───── SOURCE DATA

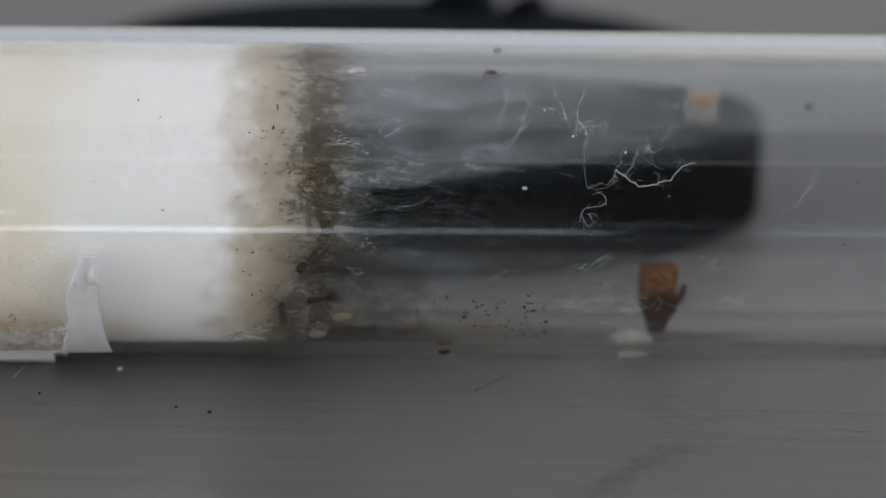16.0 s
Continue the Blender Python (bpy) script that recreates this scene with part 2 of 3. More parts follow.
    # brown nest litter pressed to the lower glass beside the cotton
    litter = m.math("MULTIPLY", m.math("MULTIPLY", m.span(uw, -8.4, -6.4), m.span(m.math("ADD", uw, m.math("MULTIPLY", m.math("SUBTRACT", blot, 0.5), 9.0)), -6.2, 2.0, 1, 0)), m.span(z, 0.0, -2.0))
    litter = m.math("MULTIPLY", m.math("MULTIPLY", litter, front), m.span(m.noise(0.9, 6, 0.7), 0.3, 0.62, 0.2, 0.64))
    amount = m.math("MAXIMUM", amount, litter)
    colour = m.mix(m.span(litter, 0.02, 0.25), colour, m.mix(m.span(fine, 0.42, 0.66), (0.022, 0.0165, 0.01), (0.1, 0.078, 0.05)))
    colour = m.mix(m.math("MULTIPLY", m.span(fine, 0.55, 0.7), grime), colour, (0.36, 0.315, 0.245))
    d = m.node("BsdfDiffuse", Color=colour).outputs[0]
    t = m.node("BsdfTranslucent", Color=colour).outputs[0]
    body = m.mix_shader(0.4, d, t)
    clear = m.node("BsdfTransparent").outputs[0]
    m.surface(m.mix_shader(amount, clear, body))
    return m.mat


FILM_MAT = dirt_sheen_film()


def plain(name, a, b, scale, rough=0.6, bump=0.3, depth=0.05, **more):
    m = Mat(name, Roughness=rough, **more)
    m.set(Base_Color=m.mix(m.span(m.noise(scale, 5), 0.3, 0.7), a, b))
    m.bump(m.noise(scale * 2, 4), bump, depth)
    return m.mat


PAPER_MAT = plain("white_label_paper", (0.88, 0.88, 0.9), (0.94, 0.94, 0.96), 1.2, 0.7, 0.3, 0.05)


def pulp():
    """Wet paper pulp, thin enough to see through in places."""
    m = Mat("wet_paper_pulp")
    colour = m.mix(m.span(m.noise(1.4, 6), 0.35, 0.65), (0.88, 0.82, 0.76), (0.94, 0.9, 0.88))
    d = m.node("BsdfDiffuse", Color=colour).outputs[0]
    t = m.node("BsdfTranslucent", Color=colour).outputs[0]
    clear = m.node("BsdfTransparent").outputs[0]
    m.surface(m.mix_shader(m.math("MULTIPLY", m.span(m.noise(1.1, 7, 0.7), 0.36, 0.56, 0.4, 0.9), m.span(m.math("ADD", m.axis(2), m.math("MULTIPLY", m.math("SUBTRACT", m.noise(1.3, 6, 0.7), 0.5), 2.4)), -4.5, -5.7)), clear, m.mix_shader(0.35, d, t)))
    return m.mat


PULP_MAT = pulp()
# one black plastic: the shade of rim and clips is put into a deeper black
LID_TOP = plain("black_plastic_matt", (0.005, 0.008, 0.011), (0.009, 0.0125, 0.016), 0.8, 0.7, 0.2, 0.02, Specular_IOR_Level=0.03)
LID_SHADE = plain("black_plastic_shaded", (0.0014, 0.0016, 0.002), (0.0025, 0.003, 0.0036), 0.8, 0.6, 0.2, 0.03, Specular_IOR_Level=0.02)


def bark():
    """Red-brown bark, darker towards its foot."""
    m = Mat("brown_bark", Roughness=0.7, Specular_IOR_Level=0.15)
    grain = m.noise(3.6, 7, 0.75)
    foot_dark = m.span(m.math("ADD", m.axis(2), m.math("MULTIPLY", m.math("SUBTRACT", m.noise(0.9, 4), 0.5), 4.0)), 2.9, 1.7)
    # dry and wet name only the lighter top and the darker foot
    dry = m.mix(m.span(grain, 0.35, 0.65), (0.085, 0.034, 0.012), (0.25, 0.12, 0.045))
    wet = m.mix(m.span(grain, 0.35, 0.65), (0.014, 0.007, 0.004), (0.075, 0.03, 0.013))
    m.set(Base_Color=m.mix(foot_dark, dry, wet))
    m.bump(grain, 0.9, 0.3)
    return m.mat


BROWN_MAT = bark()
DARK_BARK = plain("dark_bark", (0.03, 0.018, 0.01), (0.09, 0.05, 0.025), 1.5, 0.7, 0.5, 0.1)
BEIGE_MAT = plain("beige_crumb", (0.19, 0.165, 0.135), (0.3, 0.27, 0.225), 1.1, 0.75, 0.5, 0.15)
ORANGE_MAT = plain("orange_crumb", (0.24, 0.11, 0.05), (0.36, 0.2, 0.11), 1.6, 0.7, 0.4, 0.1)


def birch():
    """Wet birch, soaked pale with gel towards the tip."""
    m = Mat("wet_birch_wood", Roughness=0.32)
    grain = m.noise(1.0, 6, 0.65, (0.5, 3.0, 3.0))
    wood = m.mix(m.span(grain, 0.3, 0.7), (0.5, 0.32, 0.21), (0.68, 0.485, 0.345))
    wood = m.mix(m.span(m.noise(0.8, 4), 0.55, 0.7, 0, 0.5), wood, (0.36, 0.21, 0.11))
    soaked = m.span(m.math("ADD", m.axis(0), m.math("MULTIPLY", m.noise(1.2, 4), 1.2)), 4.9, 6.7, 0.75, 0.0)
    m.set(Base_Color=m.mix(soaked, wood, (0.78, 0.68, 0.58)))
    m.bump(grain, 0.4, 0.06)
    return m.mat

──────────

### TASK OBJECTIVE
Exclude the pictures, and transcribe all of the material exactly.

### FULL OUTPUT
16.0 s
Continue the Blender Python (bpy) script that recreates this scene with part 2 of 3. More parts follow.
    # brown nest litter pressed to the lower glass beside the cotton
    litter = m.math("MULTIPLY", m.math("MULTIPLY", m.span(uw, -8.4, -6.4), m.span(m.math("ADD", uw, m.math("MULTIPLY", m.math("SUBTRACT", blot, 0.5), 9.0)), -6.2, 2.0, 1, 0)), m.span(z, 0.0, -2.0))
    litter = m.math("MULTIPLY", m.math("MULTIPLY", litter, front), m.span(m.noise(0.9, 6, 0.7), 0.3, 0.62, 0.2, 0.64))
    amount = m.math("MAXIMUM", amount, litter)
    colour = m.mix(m.span(litter, 0.02, 0.25), colour, m.mix(m.span(fine, 0.42, 0.66), (0.022, 0.0165, 0.01), (0.1, 0.078, 0.05)))
    colour = m.mix(m.math("MULTIPLY", m.span(fine, 0.55, 0.7), grime), colour, (0.36, 0.315, 0.245))
    d = m.node("BsdfDiffuse", Color=colour).outputs[0]
    t = m.node("BsdfTranslucent", Color=colour).outputs[0]
    body = m.mix_shader(0.4, d, t)
    clear = m.node("BsdfTransparent").outputs[0]
    m.surface(m.mix_shader(amount, clear, body))
    return m.mat


FILM_MAT = dirt_sheen_film()


def plain(name, a, b, scale, rough=0.6, bump=0.3, depth=0.05, **more):
    m = Mat(name, Roughness=rough, **more)
    m.set(Base_Color=m.mix(m.span(m.noise(scale, 5), 0.3, 0.7), a, b))
    m.bump(m.noise(scale * 2, 4), bump, depth)
    return m.mat


PAPER_MAT = plain("white_label_paper", (0.88, 0.88, 0.9), (0.94, 0.94, 0.96), 1.2, 0.7, 0.3, 0.05)


def pulp():
    """Wet paper pulp, thin enough to see through in places."""
    m = Mat("wet_paper_pulp")
    colour = m.mix(m.span(m.noise(1.4, 6), 0.35, 0.65), (0.88, 0.82, 0.76), (0.94, 0.9, 0.88))
    d = m.node("BsdfDiffuse", Color=colour).outputs[0]
    t = m.node("BsdfTranslucent", Color=colour).outputs[0]
    clear = m.node("BsdfTransparent").outputs[0]
    m.surface(m.mix_shader(m.math("MULTIPLY", m.span(m.noise(1.1, 7, 0.7), 0.36, 0.56, 0.4, 0.9), m.span(m.math("ADD", m.axis(2), m.math("MULTIPLY", m.math("SUBTRACT", m.noise(1.3, 6, 0.7), 0.5), 2.4)), -4.5, -5.7)), clear, m.mix_shader(0.35, d, t)))
    return m.mat


PULP_MAT = pulp()
# one black plastic: the shade of rim and clips is put into a deeper black
LID_TOP = plain("black_plastic_matt", (0.005, 0.008, 0.011), (0.009, 0.0125, 0.016), 0.8, 0.7, 0.2, 0.02, Specular_IOR_Level=0.03)
LID_SHADE = plain("black_plastic_shaded", (0.0014, 0.0016, 0.002), (0.0025, 0.003, 0.0036), 0.8, 0.6, 0.2, 0.03, Specular_IOR_Level=0.02)


def bark():
    """Red-brown bark, darker towards its foot."""
    m = Mat("brown_bark", Roughness=0.7, Specular_IOR_Level=0.15)
    grain = m.noise(3.6, 7, 0.75)
    foot_dark = m.span(m.math("ADD", m.axis(2), m.math("MULTIPLY", m.math("SUBTRACT", m.noise(0.9, 4), 0.5), 4.0)), 2.9, 1.7)
    # dry and wet name only the lighter top and the darker foot
    dry = m.mix(m.span(grain, 0.35, 0.65), (0.085, 0.034, 0.012), (0.25, 0.12, 0.045))
    wet = m.mix(m.span(grain, 0.35, 0.65), (0.014, 0.007, 0.004), (0.075, 0.03, 0.013))
    m.set(Base_Color=m.mix(foot_dark, dry, wet))
    m.bump(grain, 0.9, 0.3)
    return m.mat


BROWN_MAT = bark()
DARK_BARK = plain("dark_bark", (0.03, 0.018, 0.01), (0.09, 0.05, 0.025), 1.5, 0.7, 0.5, 0.1)
BEIGE_MAT = plain("beige_crumb", (0.19, 0.165, 0.135), (0.3, 0.27, 0.225), 1.1, 0.75, 0.5, 0.15)
ORANGE_MAT = plain("orange_crumb", (0.24, 0.11, 0.05), (0.36, 0.2, 0.11), 1.6, 0.7, 0.4, 0.1)


def birch():
    """Wet birch, soaked pale with gel towards the tip."""
    m = Mat("wet_birch_wood", Roughness=0.32)
    grain = m.noise(1.0, 6, 0.65, (0.5, 3.0, 3.0))
    wood = m.mix(m.span(grain, 0.3, 0.7), (0.5, 0.32, 0.21), (0.68, 0.485, 0.345))
    wood = m.mix(m.span(m.noise(0.8, 4), 0.55, 0.7, 0, 0.5), wood, (0.36, 0.21, 0.11))
    soaked = m.span(m.math("ADD", m.axis(0), m.math("MULTIPLY", m.noise(1.2, 4), 1.2)), 4.9, 6.7, 0.75, 0.0)
    m.set(Base_Color=m.mix(soaked, wood, (0.78, 0.68, 0.58)))
    m.bump(grain, 0.4, 0.06)
    return m.mat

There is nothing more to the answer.